● Requirement
Return all of the data exactly, with nothing left out but the pictures.

● Material
━━━━━━━━━━
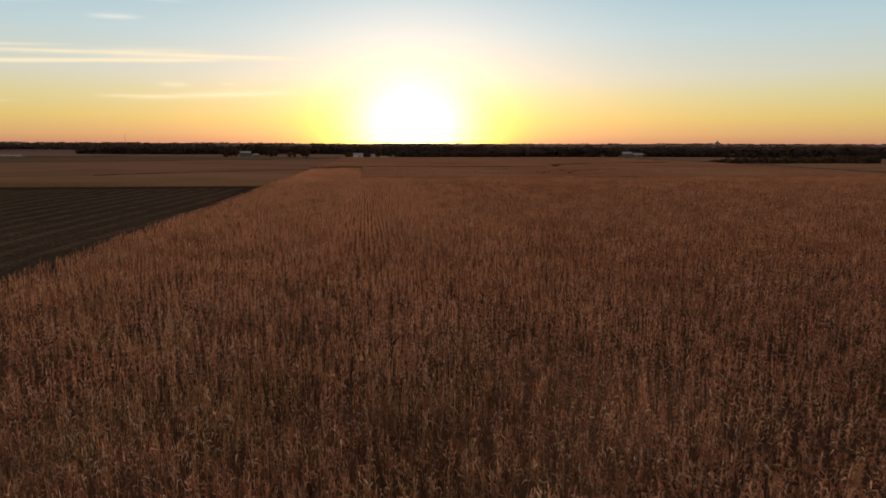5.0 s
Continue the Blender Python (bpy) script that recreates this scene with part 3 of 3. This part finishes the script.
# rows of plants at the near end of the far corn and beside the track
x, y = rows_of_plants(-17.8, 16, 230, 376, ROW, 0.38)
keep = (x > track_x(y) + 0.5) & (y < water_y(x) - 1.8) & (x < 14.2 + np.random.normal(0, 0.5, x.size))
plant("corn_stand", "ripe tan corn in clear rows beyond the field end", x[keep], y[keep], CORN_FARTHER, 0.01, 0.9, 0.96)
x, y = rows_of_plants(13, 300, 230, 246, ROW, 0.6)
keep = in_view(x, y) & (y < 243.5 + np.random.normal(0, 0.6, x.size))
plant("corn_stand", "ripe tan corn rows beyond the field end", x[keep], y[keep], CORN_FARTHEST, 0.02, 0)

# straw left on the harvested ground, thickest along the combine's swaths
n = 30000
x, y = np.random.uniform(-150, -27.0, n * 4), np.random.uniform(20, 206, n * 4)
swath = 0.5 + 0.5 * np.sin((x - 0.085 * y + 1.5 * smooth_noise(x, y, 30, 21)) * 2 * math.pi / 6.1)
keep = np.random.rand(n * 4) < 0.05 + 0.55 * np.clip((swath - 0.5) * 2, 0, 1) * (0.6 + 0.4 * smooth_noise(x, y, 5, 22))
x, y = x[keep][:n], y[keep][:n]
shreds = [(np.array([(-0.2, -0.03, 0.02), (0.2, -0.02, 0.05 + 0.03 * k), (0.22, 0.03, 0.06), (-0.18, 0.03, 0.03)]), np.array([(0, 1, 2), (0, 2, 3)])) for k in range(3)]
v, t = scatter(shreds, np.stack([x, y, np.full(x.size, 0.01)], -1), np.random.uniform(0, 6.28, x.size), np.random.uniform(0.6, 1.6, (x.size, 2)), np.random.randint(0, 3, x.size))
tagged(from_arrays("corn_residue", v, t, straw_mat), "pale shredded corn straw on dark soil", "straw", kind="stuff")

# grass tufts on the verge beside the corn
def tuft(rng, blades, tall):
    V, T = [], []
    for _ in range(blades):
        a, r = rng.uniform(0, 6.283), rng.uniform(0.05, 0.3)
        foot = np.array([r * math.cos(a) * 0.5, r * math.sin(a) * 0.5, 0])
        side = np.array([-math.sin(a), math.cos(a), 0]) * 0.03
        tip = foot + (0.25 * math.cos(a), 0.25 * math.sin(a), tall * rng.uniform(0.5, 1.0))
        b = len(V)
        V += [foot - side, foot + side, tip]
        T.append((b, b + 1, b + 2))
    return np.array(V), np.array(T)


TUFTS = [tuft(rng, 9, 0.35) for _ in range(5)]
n = 4500
x, y = np.random.uniform(-21.3, -19.4, n), np.random.uniform(40, 222, n)
v, t = scatter(TUFTS, np.stack([x, y, np.full(n, 0.01)], -1), np.random.uniform(0, 6.28, n), np.random.uniform(0.7, 1.8, (n, 2)), np.random.randint(0, 5, n))
tagged(from_arrays("verge_grass", v, t, grass_mat), "rough olive grass tufts beside the corn", "grass", kind="stuff")


# ---------------------------------------------------------------- trees
def crown(rng, spread, low, high, clumps, leaves, leaf):
    """Leaf clumps in an uneven crown: small facets round scattered centres."""
    V, T = [], []
    for _ in range(clumps):
        k = rng.rand()
        a, r = rng.uniform(0, 6.283), spread * math.sqrt(rng.rand()) * math.sin(math.pi * (0.18 + 0.75 * k)) * rng.uniform(0.7, 1.15)
        c = np.array([r * math.cos(a), r * math.sin(a), low + (high - low) * k])
        for _ in range(leaves):
            p = c + rng.normal(0, 0.55 * leaf, 3)
            d, e = rng.normal(0, 1, (2, 3)) * leaf * 0.55
            b = len(V)
            V += [p + d, p - 0.5 * d + e, p - 0.5 * d - e]
            T.append((b, b + 1, b + 2))
    return np.array(V), np.array(T)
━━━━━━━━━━
● Correct response
5.0 s
Continue the Blender Python (bpy) script that recreates this scene with part 3 of 3. This part finishes the script.
# rows of plants at the near end of the far corn and beside the track
x, y = rows_of_plants(-17.8, 16, 230, 376, ROW, 0.38)
keep = (x > track_x(y) + 0.5) & (y < water_y(x) - 1.8) & (x < 14.2 + np.random.normal(0, 0.5, x.size))
plant("corn_stand", "ripe tan corn in clear rows beyond the field end", x[keep], y[keep], CORN_FARTHER, 0.01, 0.9, 0.96)
x, y = rows_of_plants(13, 300, 230, 246, ROW, 0.6)
keep = in_view(x, y) & (y < 243.5 + np.random.normal(0, 0.6, x.size))
plant("corn_stand", "ripe tan corn rows beyond the field end", x[keep], y[keep], CORN_FARTHEST, 0.02, 0)

# straw left on the harvested ground, thickest along the combine's swaths
n = 30000
x, y = np.random.uniform(-150, -27.0, n * 4), np.random.uniform(20, 206, n * 4)
swath = 0.5 + 0.5 * np.sin((x - 0.085 * y + 1.5 * smooth_noise(x, y, 30, 21)) * 2 * math.pi / 6.1)
keep = np.random.rand(n * 4) < 0.05 + 0.55 * np.clip((swath - 0.5) * 2, 0, 1) * (0.6 + 0.4 * smooth_noise(x, y, 5, 22))
x, y = x[keep][:n], y[keep][:n]
shreds = [(np.array([(-0.2, -0.03, 0.02), (0.2, -0.02, 0.05 + 0.03 * k), (0.22, 0.03, 0.06), (-0.18, 0.03, 0.03)]), np.array([(0, 1, 2), (0, 2, 3)])) for k in range(3)]
v, t = scatter(shreds, np.stack([x, y, np.full(x.size, 0.01)], -1), np.random.uniform(0, 6.28, x.size), np.random.uniform(0.6, 1.6, (x.size, 2)), np.random.randint(0, 3, x.size))
tagged(from_arrays("corn_residue", v, t, straw_mat), "pale shredded corn straw on dark soil", "straw", kind="stuff")

# grass tufts on the verge beside the corn
def tuft(rng, blades, tall):
    V, T = [], []
    for _ in range(blades):
        a, r = rng.uniform(0, 6.283), rng.uniform(0.05, 0.3)
        foot = np.array([r * math.cos(a) * 0.5, r * math.sin(a) * 0.5, 0])
        side = np.array([-math.sin(a), math.cos(a), 0]) * 0.03
        tip = foot + (0.25 * math.cos(a), 0.25 * math.sin(a), tall * rng.uniform(0.5, 1.0))
        b = len(V)
        V += [foot - side, foot + side, tip]
        T.append((b, b + 1, b + 2))
    return np.array(V), np.array(T)


TUFTS = [tuft(rng, 9, 0.35) for _ in range(5)]
n = 4500
x, y = np.random.uniform(-21.3, -19.4, n), np.random.uniform(40, 222, n)
v, t = scatter(TUFTS, np.stack([x, y, np.full(n, 0.01)], -1), np.random.uniform(0, 6.28, n), np.random.uniform(0.7, 1.8, (n, 2)), np.random.randint(0, 5, n))
tagged(from_arrays("verge_grass", v, t, grass_mat), "rough olive grass tufts beside the corn", "grass", kind="stuff")


# ---------------------------------------------------------------- trees
def crown(rng, spread, low, high, clumps, leaves, leaf):
    """Leaf clumps in an uneven crown: small facets round scattered centres."""
    V, T = [], []
    for _ in range(clumps):
        k = rng.rand()
        a, r = rng.uniform(0, 6.283), spread * math.sqrt(rng.rand()) * math.sin(math.pi * (0.18 + 0.75 * k)) * rng.uniform(0.7, 1.15)
        c = np.array([r * math.cos(a), r * math.sin(a), low + (high - low) * k])
        for _ in range(leaves):
            p = c + rng.normal(0, 0.55 * leaf, 3)
            d, e = rng.normal(0, 1, (2, 3)) * leaf * 0.55
            b = len(V)
            V += [p + d, p - 0.5 * d + e, p - 0.5 * d - e]
            T.append((b, b + 1, b + 2))
    return np.array(V), np.array(T)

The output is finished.